Pictures aside, quote the whole listing exactly.
**** STORED DATA
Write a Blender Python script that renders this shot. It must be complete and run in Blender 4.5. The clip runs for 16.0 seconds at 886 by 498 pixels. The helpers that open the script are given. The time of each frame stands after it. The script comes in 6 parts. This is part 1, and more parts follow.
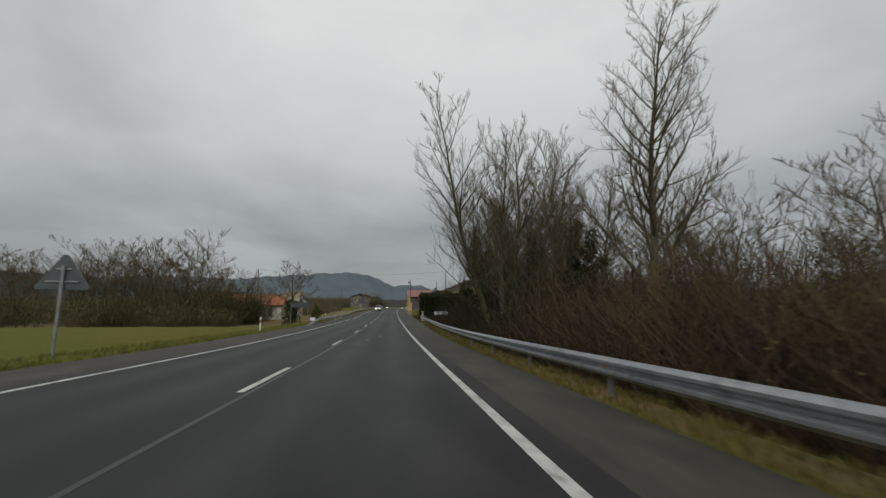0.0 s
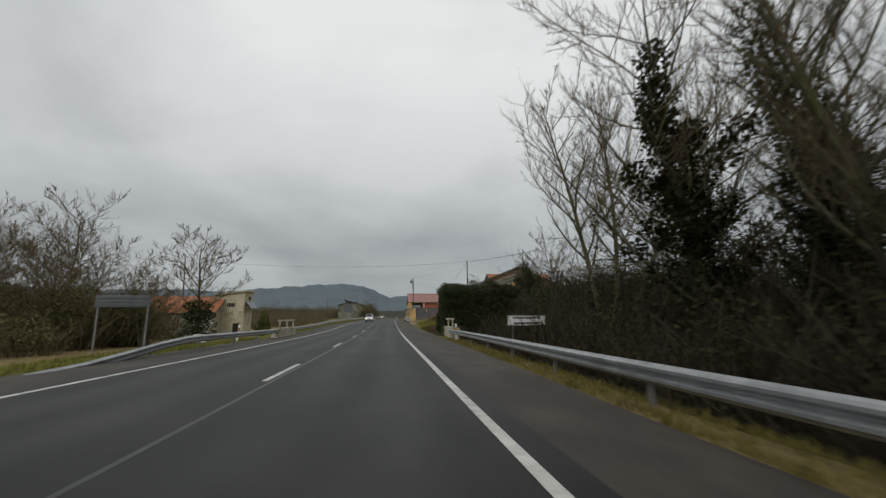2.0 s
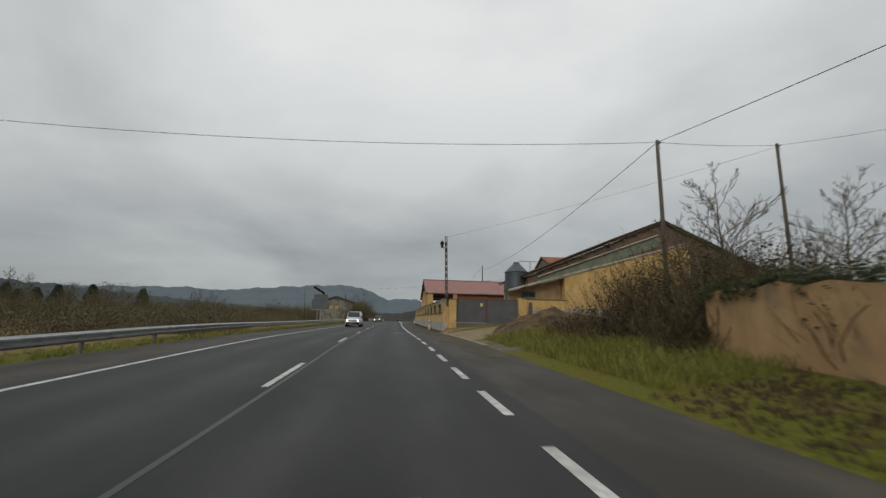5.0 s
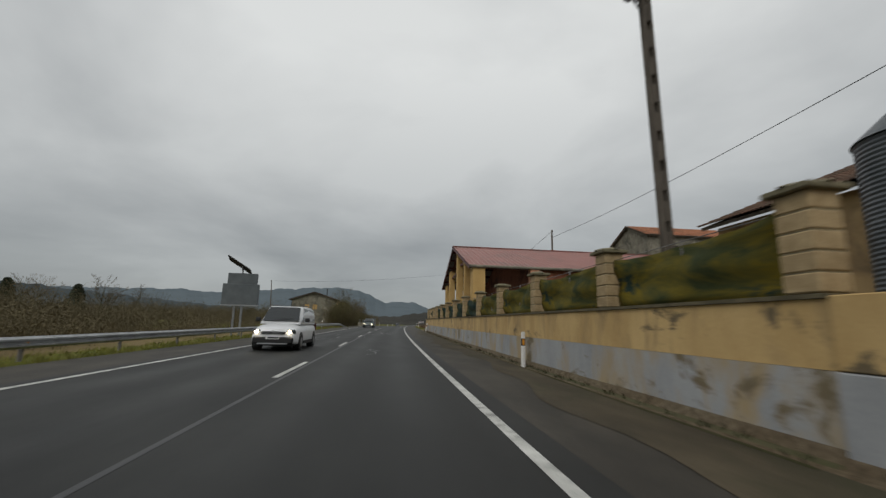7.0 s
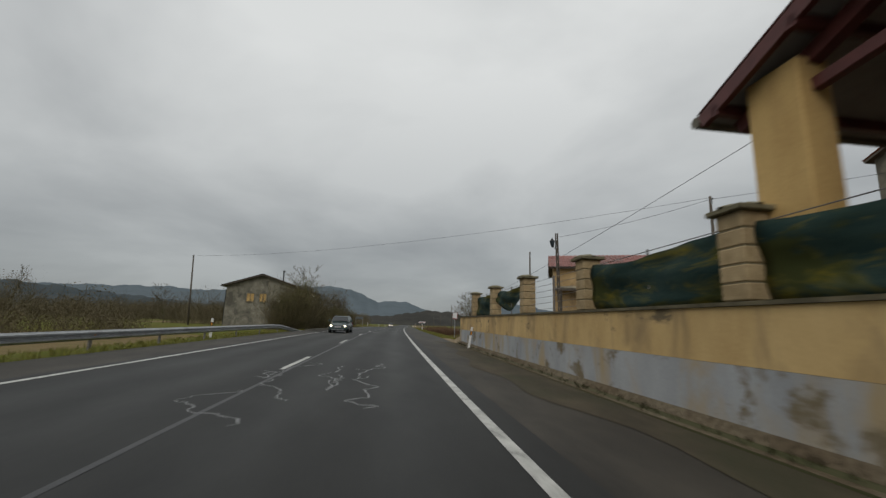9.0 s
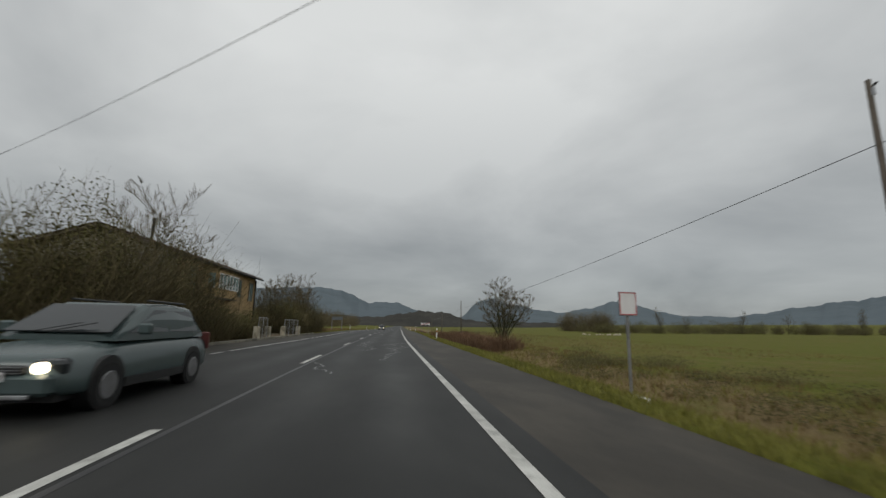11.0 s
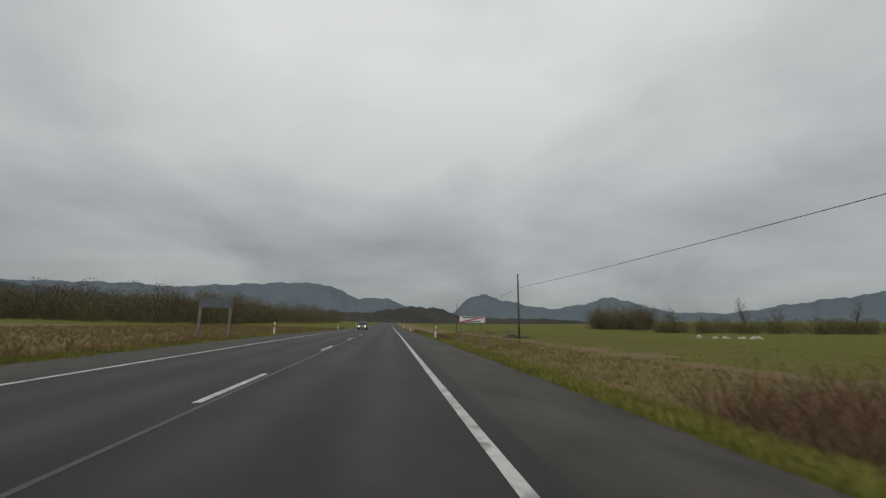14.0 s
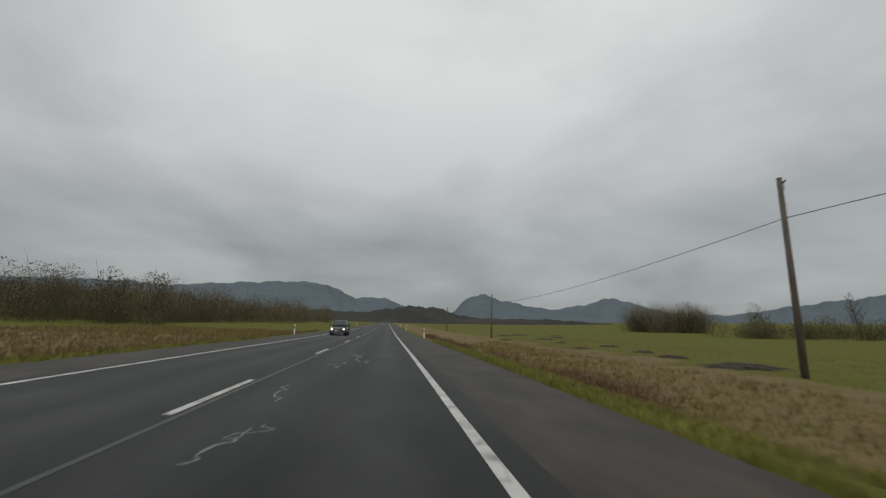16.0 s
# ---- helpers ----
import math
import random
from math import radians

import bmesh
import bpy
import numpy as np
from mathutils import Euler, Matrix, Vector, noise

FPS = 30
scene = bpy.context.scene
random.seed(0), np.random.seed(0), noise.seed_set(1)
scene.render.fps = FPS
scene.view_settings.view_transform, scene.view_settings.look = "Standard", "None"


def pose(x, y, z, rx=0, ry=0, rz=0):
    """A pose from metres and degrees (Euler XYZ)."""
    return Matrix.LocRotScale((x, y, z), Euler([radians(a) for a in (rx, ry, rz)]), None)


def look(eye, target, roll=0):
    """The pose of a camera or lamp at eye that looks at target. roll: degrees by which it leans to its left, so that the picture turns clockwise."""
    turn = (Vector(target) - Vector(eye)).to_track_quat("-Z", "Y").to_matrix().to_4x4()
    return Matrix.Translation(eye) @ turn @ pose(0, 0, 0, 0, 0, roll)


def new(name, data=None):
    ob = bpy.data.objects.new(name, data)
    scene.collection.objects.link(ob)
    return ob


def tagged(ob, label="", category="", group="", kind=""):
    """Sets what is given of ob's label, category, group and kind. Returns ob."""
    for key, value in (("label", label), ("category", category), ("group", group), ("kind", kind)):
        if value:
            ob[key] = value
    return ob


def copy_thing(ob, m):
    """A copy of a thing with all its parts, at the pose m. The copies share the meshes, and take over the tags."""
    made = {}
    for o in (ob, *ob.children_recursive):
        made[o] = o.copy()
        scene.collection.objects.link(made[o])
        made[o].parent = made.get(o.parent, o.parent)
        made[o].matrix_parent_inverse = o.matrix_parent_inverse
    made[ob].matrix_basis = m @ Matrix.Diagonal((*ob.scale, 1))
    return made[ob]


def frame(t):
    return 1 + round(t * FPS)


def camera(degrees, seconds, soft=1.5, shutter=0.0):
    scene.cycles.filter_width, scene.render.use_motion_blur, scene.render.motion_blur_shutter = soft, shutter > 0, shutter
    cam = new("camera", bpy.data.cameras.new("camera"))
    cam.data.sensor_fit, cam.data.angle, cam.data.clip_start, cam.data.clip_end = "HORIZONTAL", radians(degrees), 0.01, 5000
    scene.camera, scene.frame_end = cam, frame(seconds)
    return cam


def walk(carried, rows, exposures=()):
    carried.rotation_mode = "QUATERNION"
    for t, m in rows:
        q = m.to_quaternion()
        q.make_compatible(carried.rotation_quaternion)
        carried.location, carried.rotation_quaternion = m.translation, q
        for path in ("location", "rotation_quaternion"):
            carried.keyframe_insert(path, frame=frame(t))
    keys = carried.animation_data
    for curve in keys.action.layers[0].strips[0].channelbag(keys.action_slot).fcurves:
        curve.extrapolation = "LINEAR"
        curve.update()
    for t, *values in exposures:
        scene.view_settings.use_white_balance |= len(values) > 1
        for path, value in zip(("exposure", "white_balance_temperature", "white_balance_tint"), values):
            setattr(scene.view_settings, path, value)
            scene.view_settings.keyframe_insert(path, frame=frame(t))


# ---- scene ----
********
• [OUTPUT FOR THIS TASK]:
Write a Blender Python script that renders this shot. It must be complete and run in Blender 4.5. The clip runs for 16.0 seconds at 886 by 498 pixels. The helpers that open the script are given. The time of each frame stands after it. The script comes in 6 parts. This is part 1, and more parts follow.
0.0 s
2.0 s
5.0 s
7.0 s
9.0 s
11.0 s
14.0 s
16.0 s
# ---- helpers ----
import math
import random
from math import radians

import bmesh
import bpy
import numpy as np
from mathutils import Euler, Matrix, Vector, noise

FPS = 30
scene = bpy.context.scene
random.seed(0), np.random.seed(0), noise.seed_set(1)
scene.render.fps = FPS
scene.view_settings.view_transform, scene.view_settings.look = "Standard", "None"


def pose(x, y, z, rx=0, ry=0, rz=0):
    """A pose from metres and degrees (Euler XYZ)."""
    return Matrix.LocRotScale((x, y, z), Euler([radians(a) for a in (rx, ry, rz)]), None)


def look(eye, target, roll=0):
    """The pose of a camera or lamp at eye that looks at target. roll: degrees by which it leans to its left, so that the picture turns clockwise."""
    turn = (Vector(target) - Vector(eye)).to_track_quat("-Z", "Y").to_matrix().to_4x4()
    return Matrix.Translation(eye) @ turn @ pose(0, 0, 0, 0, 0, roll)


def new(name, data=None):
    ob = bpy.data.objects.new(name, data)
    scene.collection.objects.link(ob)
    return ob


def tagged(ob, label="", category="", group="", kind=""):
    """Sets what is given of ob's label, category, group and kind. Returns ob."""
    for key, value in (("label", label), ("category", category), ("group", group), ("kind", kind)):
        if value:
            ob[key] = value
    return ob


def copy_thing(ob, m):
    """A copy of a thing with all its parts, at the pose m. The copies share the meshes, and take over the tags."""
    made = {}
    for o in (ob, *ob.children_recursive):
        made[o] = o.copy()
        scene.collection.objects.link(made[o])
        made[o].parent = made.get(o.parent, o.parent)
        made[o].matrix_parent_inverse = o.matrix_parent_inverse
    made[ob].matrix_basis = m @ Matrix.Diagonal((*ob.scale, 1))
    return made[ob]


def frame(t):
    return 1 + round(t * FPS)


def camera(degrees, seconds, soft=1.5, shutter=0.0):
    scene.cycles.filter_width, scene.render.use_motion_blur, scene.render.motion_blur_shutter = soft, shutter > 0, shutter
    cam = new("camera", bpy.data.cameras.new("camera"))
    cam.data.sensor_fit, cam.data.angle, cam.data.clip_start, cam.data.clip_end = "HORIZONTAL", radians(degrees), 0.01, 5000
    scene.camera, scene.frame_end = cam, frame(seconds)
    return cam


def walk(carried, rows, exposures=()):
    carried.rotation_mode = "QUATERNION"
    for t, m in rows:
        q = m.to_quaternion()
        q.make_compatible(carried.rotation_quaternion)
        carried.location, carried.rotation_quaternion = m.translation, q
        for path in ("location", "rotation_quaternion"):
            carried.keyframe_insert(path, frame=frame(t))
    keys = carried.animation_data
    for curve in keys.action.layers[0].strips[0].channelbag(keys.action_slot).fcurves:
        curve.extrapolation = "LINEAR"
        curve.update()
    for t, *values in exposures:
        scene.view_settings.use_white_balance |= len(values) > 1
        for path, value in zip(("exposure", "white_balance_temperature", "white_balance_tint"), values):
            setattr(scene.view_settings, path, value)
            scene.view_settings.keyframe_insert(path, frame=frame(t))


# ---- scene ----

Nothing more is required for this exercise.